To close your eyes and breathe

And calm your mind and your soul

To reclaim what is underneath.

Center yourself, and you will see it.

A tiny burning spark.

Your ember of inner fire

That can still conquer the dark.

Let it draw you to it.

Like a moth to proverbial flame.

It will never hurt you.

But you won’t ever be the same.

Once the fire consumes you and

The flames extinguish your tears

The strength you feel will overcome

Those troubles you’ve had for years.

Keep those eyes closed tight and watch

All the negativity burn away

Let your entire self become the light

And wake to a brand new day.

Telephobia

The one seemingly monumental hurdle I’ve had to get over since my mom passed away, is my fear of talking on the telephone. With my stutter, the phone has always been a source of immense anxiety and not fear exactly, but a strong avoidance at all cost. I hid behind my mother and let her make phone calls for me, and now that she isn’t here anymore, it’s been difficult for me. I will sit at the kitchen table and stare at the phone with an ever-growing sense of unease just bubbling up from within me. I’ll pick it up, start to dial, then hang up and put it back down again. Then I feel angry at myself to giving so much of my power away to an inanimate object.
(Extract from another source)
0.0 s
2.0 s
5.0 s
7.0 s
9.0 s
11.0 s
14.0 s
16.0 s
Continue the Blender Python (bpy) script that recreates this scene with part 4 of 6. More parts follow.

But it’s not the object that scares me it’s my social anxiety and not knowing how the person on the other end of the call will react to my stutter. For the most part, it’s been positive, but there have been a couple of times that scarred me. Of course, those events happened when I was much younger but the feelings stuck to my psyche like crazy glue. Like the time I was trying to call someone from grade school, and I had to call collect, and the operator told me that she could trace my call and would send the police to make me talk correctly if I couldn’t do it on my own. Yeah, something like that leaves a mark. Now, I admit looking back on it, it was something I should have just let go but, being so young, I just let it stay with me. And, in letting it stay with me, it grew to be a bigger thing than it ever should have. But I think we all do that with something in our lives. Let something small, grow out of proportion, and then it seems all consuming.

Over the past couple of weeks, I’ve been making progress with my telephobia. I just told myself that making telephone calls is part of making my way through the world on my own. It was time to rip that band-aid off and let the old wound be exposed to air so it can finally heal. I still keep having false starts, but that’s to be expected. I just need to be patient with myself.